Employee handbooks can help ensure your employees stay safe and content. When that is the case, they are less likely to take you to court over any issues or misunderstandings that occur.
Your employee handbook needs to be specific to your business. Rejigging one that your human resources manager wrote for another company could leave you vulnerable.
Clarity is crucial in an employee manual
Most employees are not going to read a handbook that is too long or too difficult to understand. Cut the business speak and use plain English when writing. Consider the crucial points you need to get across and put them first. If you want to add additional information, such as an in-depth history of the company, add it as an appendix, or provide a link for people who wish to access the information.
Use the handbook to make your expectations and the consequences for not meeting them clear. If you expect everyone to start at 8 a.m. sharp, say so. Outlining a disciplinary procedure for when they do not can back you up if someone brings a wrongful termination claim after you fired them for continually arriving late.

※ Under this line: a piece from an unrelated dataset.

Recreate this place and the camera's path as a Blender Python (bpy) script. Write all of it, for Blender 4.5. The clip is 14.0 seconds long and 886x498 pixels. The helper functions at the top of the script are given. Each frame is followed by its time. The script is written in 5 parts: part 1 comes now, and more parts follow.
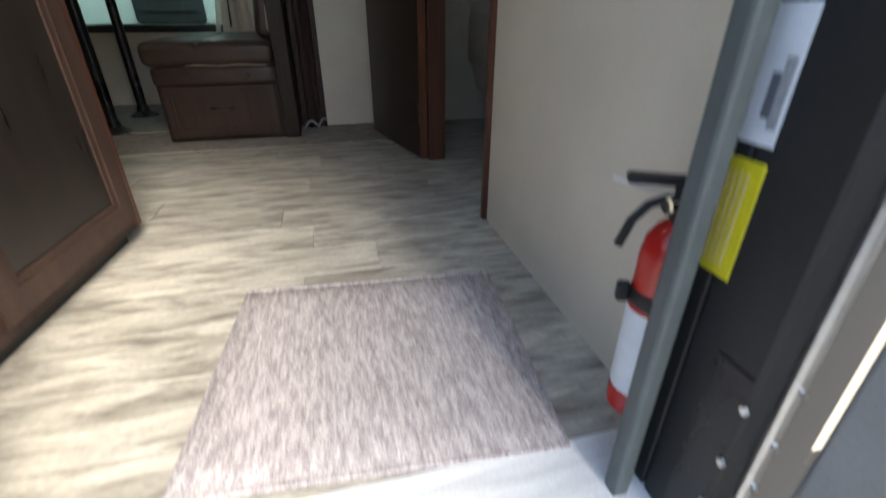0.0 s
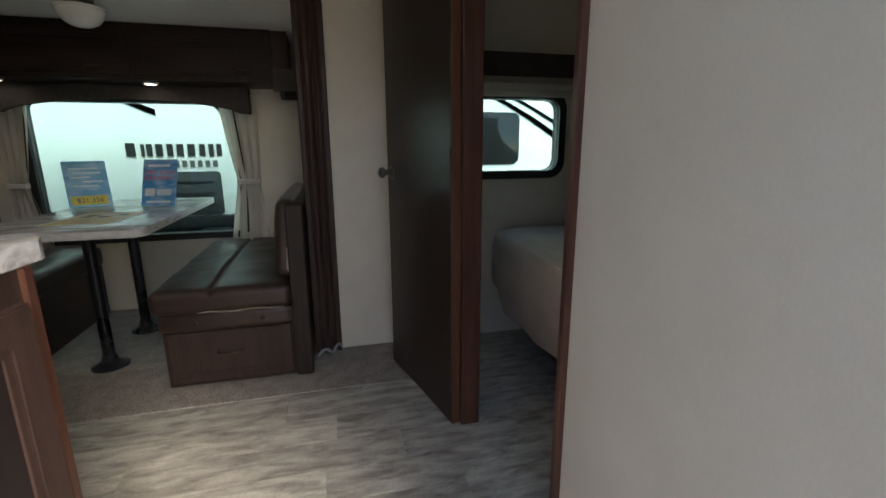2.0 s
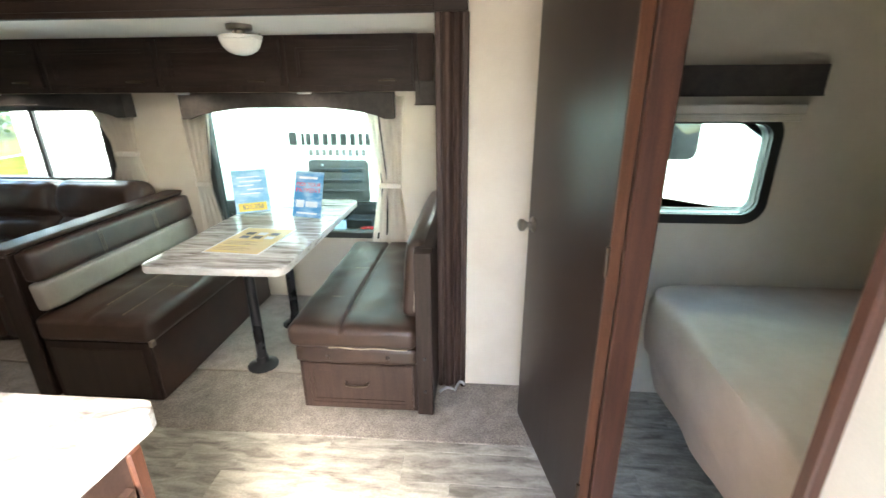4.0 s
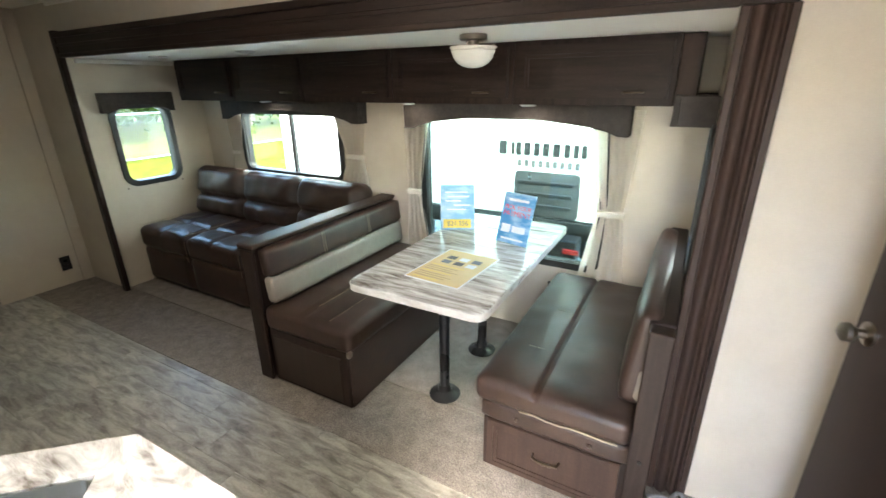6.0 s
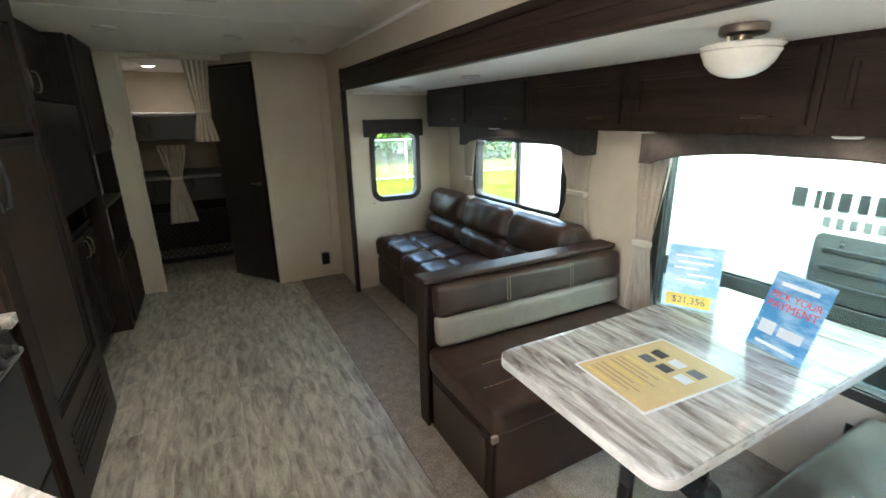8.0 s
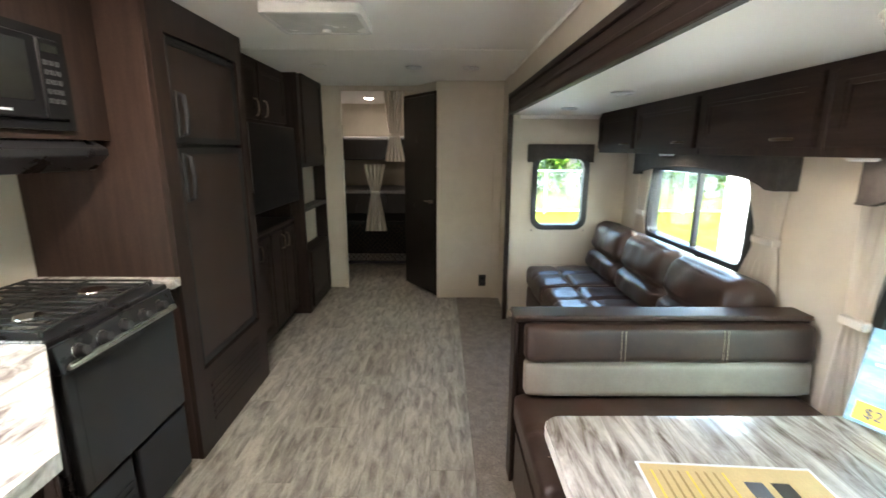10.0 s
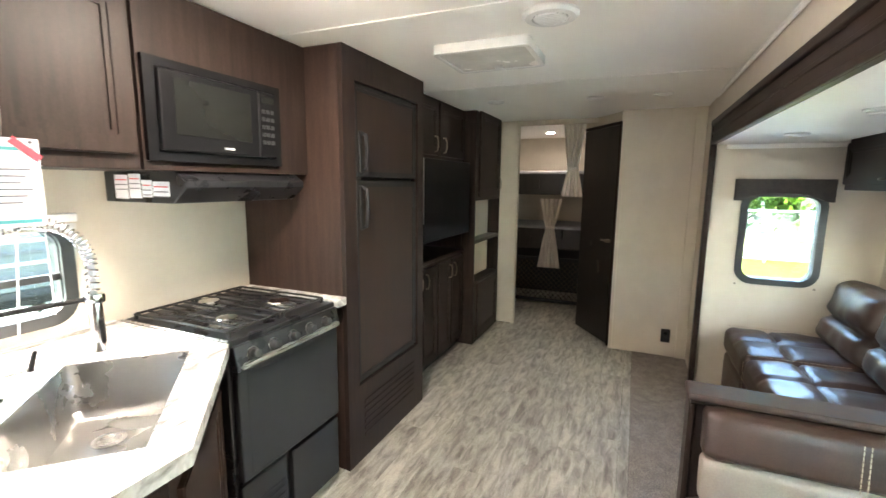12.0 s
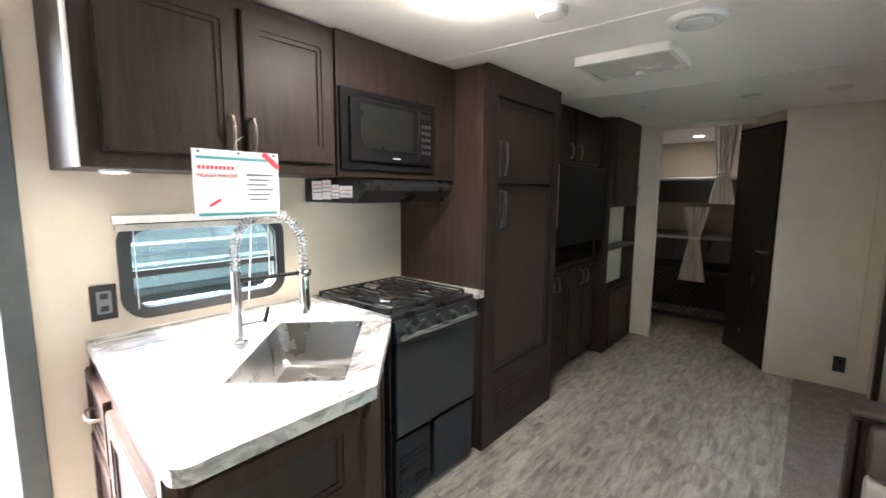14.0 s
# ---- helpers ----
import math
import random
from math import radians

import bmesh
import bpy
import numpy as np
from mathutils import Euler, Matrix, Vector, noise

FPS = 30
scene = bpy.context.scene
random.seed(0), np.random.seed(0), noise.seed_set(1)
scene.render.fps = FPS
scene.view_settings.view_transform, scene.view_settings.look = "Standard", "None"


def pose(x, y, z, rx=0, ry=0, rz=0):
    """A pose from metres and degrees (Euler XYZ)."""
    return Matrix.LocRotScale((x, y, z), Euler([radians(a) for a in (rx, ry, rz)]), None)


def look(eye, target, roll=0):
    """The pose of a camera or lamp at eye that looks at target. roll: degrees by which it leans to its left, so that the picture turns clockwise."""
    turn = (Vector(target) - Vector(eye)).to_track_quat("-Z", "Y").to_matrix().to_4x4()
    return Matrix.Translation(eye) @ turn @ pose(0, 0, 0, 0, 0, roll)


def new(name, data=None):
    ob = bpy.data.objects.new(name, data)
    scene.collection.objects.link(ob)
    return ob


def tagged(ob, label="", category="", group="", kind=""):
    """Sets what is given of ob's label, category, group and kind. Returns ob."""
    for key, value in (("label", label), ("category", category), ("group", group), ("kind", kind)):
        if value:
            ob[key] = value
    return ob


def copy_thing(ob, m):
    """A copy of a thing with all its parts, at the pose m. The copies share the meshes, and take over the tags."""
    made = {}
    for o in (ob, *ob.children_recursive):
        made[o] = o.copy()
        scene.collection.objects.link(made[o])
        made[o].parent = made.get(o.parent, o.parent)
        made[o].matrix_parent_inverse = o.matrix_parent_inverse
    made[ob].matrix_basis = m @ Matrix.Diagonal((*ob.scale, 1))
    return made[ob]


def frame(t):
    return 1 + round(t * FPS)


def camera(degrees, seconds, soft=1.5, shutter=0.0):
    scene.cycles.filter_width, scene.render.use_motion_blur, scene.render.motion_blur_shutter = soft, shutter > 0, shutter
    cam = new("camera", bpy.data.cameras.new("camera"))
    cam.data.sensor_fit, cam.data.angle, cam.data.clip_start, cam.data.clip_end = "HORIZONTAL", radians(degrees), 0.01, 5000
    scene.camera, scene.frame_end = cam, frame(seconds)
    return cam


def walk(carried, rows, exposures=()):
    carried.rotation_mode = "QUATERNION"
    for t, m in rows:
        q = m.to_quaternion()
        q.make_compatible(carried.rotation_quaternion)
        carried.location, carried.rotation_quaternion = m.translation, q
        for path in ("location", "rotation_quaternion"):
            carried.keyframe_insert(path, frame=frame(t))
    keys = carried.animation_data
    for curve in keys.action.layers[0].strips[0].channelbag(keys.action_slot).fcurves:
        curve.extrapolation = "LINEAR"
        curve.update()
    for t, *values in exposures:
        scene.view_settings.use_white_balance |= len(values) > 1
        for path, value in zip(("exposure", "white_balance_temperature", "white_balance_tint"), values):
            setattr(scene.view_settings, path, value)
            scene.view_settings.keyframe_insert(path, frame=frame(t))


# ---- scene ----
cam = camera(90.1, 14.0, shutter=0.4)
PATH = [
    (0, (0.535, -0.483, 0.569), (0.956, 1.233, -0.370), -0.0),
    (0.5, (0.512, -0.372, 0.746), (0.947, 1.411, -0.050), -0.3),
    (1, (0.468, -0.288, 0.819), (0.93, 1.556, 0.194), 0.0),
    (1.5, (0.483, -0.162, 0.923), (0.956, 1.729, 0.474), -0.2),
    (2, (0.494, -0.070, 1.046), (0.972, 1.820, 0.596), -0.3),
    (4.5, (0.553, 0.376, 1.468), (0.164, 2.196, 0.739), -0.4),
    (5, (0.457, 0.473, 1.489), (-0.15, 2.227, 0.744), -0.2),
    (5.5, (0.369, 0.55, 1.508), (-0.407, 2.238, 0.766), -0.5),
    (6, (0.322, 0.609, 1.512), (-0.594, 2.244, 0.813), -0.6),
    (6.5, (0.285, 0.724, 1.514), (-0.849, 2.233, 0.854), -1.0),
    (7, (0.26, 0.862, 1.509), (-1.134, 2.159, 0.896), -1.7),
    (7.5, (0.227, 0.991, 1.501), (-1.348, 2.071, 0.909), -1.5),
    (10, (0.192, 1.612, 1.432), (-1.759, 1.623, 0.993), 0.2),
    (10.5, (0.118, 1.655, 1.442), (-1.819, 1.358, 1.04), 0.2),
    (11, (0.041, 1.69, 1.458), (-1.858, 1.18, 1.091), 1.0),
    (11.5, (0.007, 1.7, 1.447), (-1.852, 1.039, 1.118), 1.2),
    (12, (0.041, 1.71, 1.432), (-1.775, 0.928, 1.135), 0.6),
    (12.5, (0.116, 1.72, 1.429), (-1.64, 0.804, 1.151), 0.5),
    (13, (0.178, 1.748, 1.43), (-1.511, 0.708, 1.171), 0.3),
    (13.5, (0.21, 1.771, 1.414), (-1.403, 0.618, 1.15), 0.4),
    (14, (0.234, 1.767, 1.403), (-1.293, 0.501, 1.146), 0.4),
]
walk(cam, [(t, look(eye, target, roll)) for t, eye, target, roll in PATH],
     exposures=[(0.0, 2.42, 7000, 7), (0.8, 2.32, 6950, 8), (2.2, 2.85, 7100, 11), (4.3, 5.3, 7300, 10), (7.7, 5.15, 7100, 11), (9.8, 5.6, 7150, 15), (11.5, 6.4, 7150, 15), (13.0, 6.15, 6850, 14), (14.0, 5.65, 6600, 14)])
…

Make your stance on discrimination and harassment clear and back it up with training and other means. As well as having a system for dealing with offenders, you need to provide a clear route for workers to raise issues when someone is harassing or discriminating against them. Both measures can protect you should the victim try to claim the company did nothing about the matter.
Even if you have the best handbook in the world, cases may still occur where an employee files a claim against you. In that case, you need help to understand how best to contest the claim.